左から表明順に古谷田力氏、小田博士氏、大木哲氏

 任期満了に伴う大和市長選は16日の告示まで約1週間に迫る中、5選不出馬の意向を示していた大木哲市長(74)の突然の立候補表明で混乱が収まらない。対抗馬の新人2陣営は戦略の見直しを迫られ、市民有志による大木市長への落選運動も検討されている。市政関係者の間では新人候補の一本化に焦点が移るが、「選挙準備が本格化しているため実現は難しい」との見方が大勢を占める。

 「明日、記者室で話したいことがある」。3月29日、大木市長から大和記者会に会見の事前通告があった。内容を明らかにしなかったため、2月の不出馬表明を撤回するかもしれないとの臆測が広がり、関係者の間に緊張感が高まった。

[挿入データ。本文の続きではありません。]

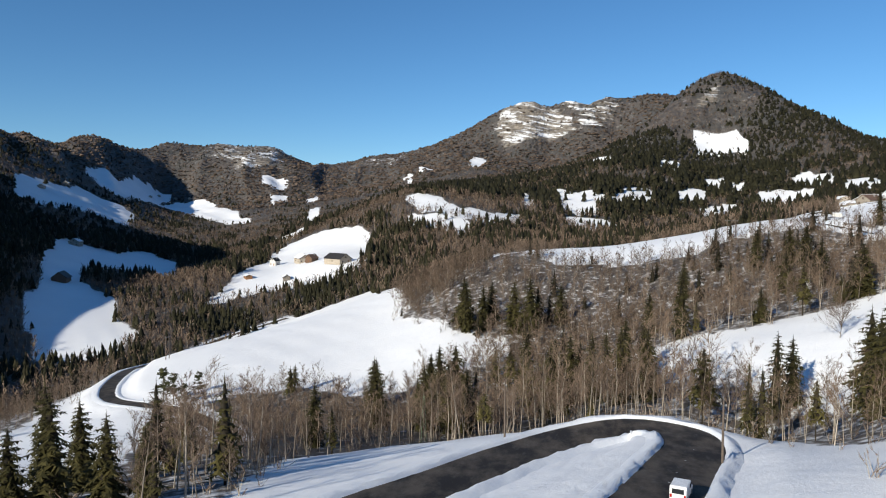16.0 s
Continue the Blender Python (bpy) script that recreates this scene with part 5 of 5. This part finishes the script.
def lift_pylon(x, y):
    ob = new("lift_pylon")
    ob.matrix_world = pose(x, y, spot(x, y), 0, 0, 20)
    tagged(ob, "dark steel drag-lift pylon on the piste", "pylon", group="drag-lift pylons")
    bm = bmesh.new()
    bmesh.ops.create_cone(bm, cap_ends=True, segments=10, radius1=0.17, radius2=0.11, depth=5.2, matrix=pose(0, 0, 2.1))
    part("post", bm, STEEL, ob)
    bm = bmesh.new()
    block(bm, -1.3, 1.3, -0.07, 0.07, 3.7, 3.86)
    arm = part("crossarm", bm, STEEL, ob)
    bm = bmesh.new()
    block(bm, -0.5, 0.5, -0.05, 0.05, 4.55, 4.66)
    part("top_bar", bm, STEEL, ob)
    for s in (-1.15, 1.15):
        bm = bmesh.new()
        bmesh.ops.create_cone(bm, cap_ends=True, segments=12, radius1=0.2, radius2=0.2, depth=0.1, matrix=pose(s, 0, 3.55, 0, 90, 0))
        part("sheave", bm, RUBBER, arm)
    bm = bmesh.new()
    block(bm, -0.45, 0.45, -0.45, 0.45, -0.6, 0.12)
    part("footing", bm, GREY, ob, "concrete footing")
    return ob


def cable(name, label, points, sag, radius, mat):
    """A sagging line through points."""
    curve = bpy.data.curves.new(name, "CURVE")
    curve.dimensions, curve.bevel_depth, curve.bevel_resolution = "3D", radius, 1
    for a, b in zip(points, points[1:]):
        spline = curve.splines.new("POLY")
        spline.points.add(11)
        for i, p in enumerate(spline.points):
            f = i / 11
            q = Vector(a).lerp(Vector(b), f)
            p.co = (q.x, q.y, q.z - sag * 4 * f * (1 - f), 1)
    curve.materials.append(mat)
    return tagged(new(name, curve), label, "cable")


def utility_pole(x, y, height, label):
    ob = new("utility_pole")
    ob.matrix_world = pose(x, y, spot(x, y), 0, 0, 30)
    tagged(ob, label, "utility pole", group="utility poles by the road")
    bm = bmesh.new()
    bmesh.ops.create_cone(bm, cap_ends=True, segments=10, radius1=0.15, radius2=0.10, depth=height + 1, matrix=pose(0, 0, height / 2 - 0.5))
    part("post", bm, POLE_WOOD, ob)
    bm = bmesh.new()
    block(bm, -0.5, 0.5, -0.05, 0.05, height - 0.6, height - 0.48)
    arm = part("crossarm", bm, STEEL, ob)
    for s in (-0.4, 0.0, 0.4):
        bm = bmesh.new()
        bmesh.ops.create_cone(bm, cap_ends=True, segments=8, radius1=0.05, radius2=0.03, depth=0.18, matrix=pose(s, 0, height - 0.4))
        part("insulator", bm, WHITE, arm)


def lattice_tower(x, y):
    ob = new("lattice_tower")
    ob.matrix_world = pose(x, y, spot(x, y), 0, 0, 15)
    tagged(ob, "pale green steel lattice tower with two arms", "lattice tower")
    h = 9.0
    shape = Shape()
    for s in (-1, 1):
        for u in (-1, 1):
            shape.add(*stick((s * 0.55, u * 0.55, -0.5), (s * 0.16, u * 0.16, h), 0.045, 0.035, 4))
    ob_legs = new("leg_frame", mesh_of("leg_frame", *shape.done(), [GREEN_STEEL]))
    ob_legs.parent = ob
    shape = Shape()
    for i in range(9):
        z0, z1 = i * 1.0, i * 1.0 + 1.0
        a, b = 0.55 - 0.043 * z0, 0.55 - 0.043 * z1
        for p, q in (((-a, -a), (b, -b)), ((a, -a), (b, b)), ((a, a), (-b, b)), ((-a, a), (-b, -b))):
            shape.add(*stick((*p, z0), (*q, z1), 0.025, 0.025, 3))
    lattice = new("lattice", mesh_of("lattice", *shape.done(), [GREEN_STEEL]))
    lattice.parent = ob
    for s in (-1, 1):
        shape = Shape()
        shape.add(*stick((0, 0, h - 0.8), (s * 1.9, 0, h + 0.1), 0.05, 0.03, 4))
        shape.add(*stick((0, 0, h), (s * 1.9, 0, h + 0.1), 0.04, 0.03, 4))
        arm = new("arm", mesh_of("arm", *shape.done(), [GREEN_STEEL]))
        arm.parent = ob


def twin_poles(x, y, height, gap, turn, label):
    ob = new("twin_pole")
    ob.matrix_world = pose(x, y, spot(x, y), 0, 0, turn)
    tagged(ob, label, "power pole", group="twin power poles")
    for s in (-1, 1):
        bm = bmesh.new()
        bmesh.ops.create_cone(bm, cap_ends=True, segments=8, radius1=0.16, radius2=0.11, depth=height + 1.5, matrix=pose(s * gap / 2, 0, height / 2 - 0.75))
        part("post", bm, POLE_WOOD, ob)
    bm = bmesh.new()
    block(bm, -gap / 2 - 1.0, gap / 2 + 1.0, -0.07, 0.07, height - 0.7, height - 0.55)
    part("crossarm", bm, STEEL, ob)


def van(x, y, turn):
    ob = new("van")
    ob.matrix_world = pose(x, y, spot(x, y) + 0.17, 0, 0, turn)
    ob.scale = (0.8, 0.8, 0.8)
    tagged(ob, "small white van driving on the hairpin road", "van")
    bm = bmesh.new()
    prism(bm, [(-2.1, 0.3), (2.1, 0.3), (2.15, 0.95), (1.35, 1.1), (0.75, 1.85), (-1.9, 1.9), (-2.15, 1.6)], -0.88, 0.88)
    rounded(bm, 0.09)
    body = part("body", bm, CAR_WHITE, ob)
    bm = bmesh.new()
    v = [bm.verts.new(p) for p in ((1.36, -0.75, 1.16), (1.36, 0.75, 1.16), (0.84, 0.7, 1.8), (0.84, -0.7, 1.8))]
    bm.faces.new(v)
    bmesh.ops.solidify(bm, geom=list(bm.faces), thickness=-0.03)
    part("windscreen", bm, GLASS, body)
    bm = bmesh.new()
    block(bm, -2.19, -2.13, -0.62, 0.62, 1.15, 1.65)
    part("rear_window", bm, GLASS, body)
    for s in (-1, 1):
        bm = bmesh.new()
        block(bm, 0.1, 0.95, s * 0.885 - 0.012, s * 0.885 + 0.012, 1.15, 1.62)
        part("side_window", bm, GLASS, body)
        bm = bmesh.new()
        block(bm, -2.2, -2.12, s * 0.72 - 0.1, s * 0.72 + 0.1, 0.7, 1.05)
        part("tail_lamp", bm, LAMP_RED, body)
        bm = bmesh.new()
        block(bm, 2.1, 2.19, s * 0.62 - 0.16, s * 0.62 + 0.16, 0.62, 0.82)
        part("headlamp", bm, GLASS, body)
        for wx in (-1.35, 1.35):
            bm = bmesh.new()
            bmesh.ops.create_cone(bm, cap_ends=True, segments=18, radius1=0.33, radius2=0.33, depth=0.2, matrix=pose(wx, s * 0.8, 0.33, 90, 0, 0))
            wheel = part("wheel", bm, RUBBER, ob)
            bm = bmesh.new()
            bmesh.ops.create_cone(bm, cap_ends=True, segments=12, radius1=0.19, radius2=0.19, depth=0.02, matrix=pose(wx, s * 0.91, 0.33, 90, 0, 0))
            part("rim", bm, STEEL, wheel)


def small_things():
    # padded red post by the piste
    ob = new("padded_post")
    x, y = -36.5, 133.0
    ob.matrix_world = pose(x, y, spot(x, y))
    tagged(ob, "red padded post beside the piste", "post")
    bm = bmesh.new()
    block(bm, -0.35, 0.35, -0.25, 0.25, -0.3, 1.3)
    rounded(bm, 0.08)
    part("padding", bm, RED, ob)
    bm = bmesh.new()
    block(bm, -0.05, 0.05, -0.05, 0.05, 1.2, 2.2)
    part("stake", bm, POLE_WOOD, ob)
    # roadside board with a cap of snow
    ob = new("road_sign")
    x, y = -291.0, 82.0
    ob.matrix_world = pose(x, y, spot(x, y), 0, 0, -100)
    tagged(ob, "pale roadside board capped with snow", "sign")
    for s in (-0.9, 0.9):
        bm = bmesh.new()
        block(bm, s - 0.06, s + 0.06, -0.06, 0.06, -0.5, 2.4)
        part("post", bm, STEEL, ob)
    bm = bmesh.new()
    block(bm, -1.4, 1.4, -0.1, -0.06, 1.2, 2.4)
    part("panel", bm, WHITE, ob)
    bm = bmesh.new()
    block(bm, -1.5, 1.5, -0.25, 0.2, 2.4, 2.65)
    rounded(bm, 0.08)
    part("snow_cap", bm, SNOW, ob)
    # heap of piste snow at the wood's edge
    bm = bmesh.new()
    bmesh.ops.create_icosphere(bm, subdivisions=4, radius=1.0)
    for v in bm.verts:
        v.co *= 1 + 0.16 * noise.noise(v.co * 2.0) + 0.06 * noise.noise(v.co * 6.0)
        v.co = Vector((v.co.x * 4.6, v.co.y * 2.6, v.co.z * (1.7 if v.co.x < 0.3 else 1.2)))
    mesh = bpy.data.meshes.new("snow_heap")
    bm.to_mesh(mesh)
    bm.free()
    mesh.polygons.foreach_set("use_smooth", np.ones(len(mesh.polygons), bool))
    mesh.materials.append(SNOW)
    heap = tagged(new("snow_heap", mesh), "heap of pushed snow at the piste edge", "snow heap")
    heap.matrix_world = pose(-8.5, 185.5, spot(-8.5, 185.5) - 0.3, 0, 0, 35)


chalets()
hamlet()
west_village()
valley_farm()
lift_lodge()
tower = lift_tower(-16.8, 109.4, 1.6)
lift_tower(-13.2, 107.6, 1.3)
house("engine_house", "dark low engine house between the lift towers", -14.0, 104.5, -60, 3.6, 5.0, 1.6, 1.0, BROWN_WOOD, None, DARK_ROOF, None, 0, chimney=False, door=False, category="hut")
PYLONS = [(8.0, 149.5), (15.5, 145.5), (37.0, 188.5), (43.5, 186.0), (62, 226), (68, 223)]
for place in PYLONS:
    lift_pylon(*place)
for row in (0, 1):
    line = [(-15.0, 108.5, spot(-15, 108.5) + 4.0)] + [(x, y, spot(x, y) + 3.75) for x, y in PYLONS[row::2]]
    cable("lift_cable", "thin steel drag-lift cable above the piste", line, 0.5, 0.015, STEEL)
utility_pole(-99.0, -10.4, 7.6, "slim wooden utility pole beside the hairpin road")
utility_pole(-87.6, 15.2, 7.0, "weathered wooden pole on the outside of the bend")
utility_pole(-45.0, 104.5, 6.5, "dark wooden pole in the shaded yard")
lattice_tower(-137.7, -32.1)
twin_poles(-225.0, -150.3, 8.5, 2.6, 10, "twin wooden power poles joined by a crossarm")
twin_poles(-291.0, 46.0, 7.0, 3.0, 60, "slim twin power poles on the snowy plateau")
van(-70.3, 9.4, 166)
small_things()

 翌日、大木市長は5選に向けて無所属で出馬する意向を表明。「辞めないでほしいとの声が市民から次々に寄せられた」などとして市民からの慰留を優先させたと説明した。

 しかし表明以降、市民から上がる声は「パワハラ問題の批判をかわすための偽装工作」「2度びっくりした。市長はやはり信用できない」「権力亡者の見本」などと、大木市長が紹介した声とは正反対に引退を求めるものばかりだ。

◆戦略の練り直し

 この1週間、対抗馬の、いずれも市議で新人の古谷田力氏(54)と小田博士氏(48)=表明順=の両陣営は対応に追われた。現職が出ないという前提で戦略・戦術を練り、組織・支持固めに奔走してきたからだ。チラシなどの訴えも、大木市政を評価して健康都市政策の継承を訴え、世代交代を争点に据えていた。

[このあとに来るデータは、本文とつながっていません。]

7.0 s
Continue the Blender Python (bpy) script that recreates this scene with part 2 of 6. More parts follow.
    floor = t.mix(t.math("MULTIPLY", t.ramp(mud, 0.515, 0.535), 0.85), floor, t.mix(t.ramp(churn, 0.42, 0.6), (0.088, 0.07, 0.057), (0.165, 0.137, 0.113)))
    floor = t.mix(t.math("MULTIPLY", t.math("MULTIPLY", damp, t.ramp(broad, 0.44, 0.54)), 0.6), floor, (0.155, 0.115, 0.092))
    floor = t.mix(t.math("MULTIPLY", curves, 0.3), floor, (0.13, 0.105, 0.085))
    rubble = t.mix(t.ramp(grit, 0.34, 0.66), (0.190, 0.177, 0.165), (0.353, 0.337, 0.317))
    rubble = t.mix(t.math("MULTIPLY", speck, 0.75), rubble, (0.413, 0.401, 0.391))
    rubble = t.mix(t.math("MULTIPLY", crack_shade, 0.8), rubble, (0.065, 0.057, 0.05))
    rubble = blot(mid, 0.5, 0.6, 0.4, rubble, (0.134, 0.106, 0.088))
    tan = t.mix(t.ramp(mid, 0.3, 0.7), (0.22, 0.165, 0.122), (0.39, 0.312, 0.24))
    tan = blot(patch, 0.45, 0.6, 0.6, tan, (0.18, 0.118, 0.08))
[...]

 一方で、1年半に渡って市議会が追及した、前副市長の金子勝氏(66)が告発した大木市長による職員へのパワーハラスメント問題への言及は控えてきた。

 古谷田氏は「大木市長が出る以上、パワハラ問題で起きた職場環境の悪化や、トップダウンの市政運営を改めたい」。小田氏は「市長5期はやはり長すぎる。前回も指摘した多選の弊害がある」と訴える。

 ある陣営関係者は「選挙のセオリーによると、現職の批判票を取り込みたい新人が複数出ると分散してしまう。一本化が実現しなければ、現職に勝てないと皆分かっているはず。しかし、調整役を見いだして使える時間が足りない」と打ち明ける。

 両氏は無所属での出馬を予定しているが、小田氏は自民党の推薦を得ており、一本化調整がより困難視されている。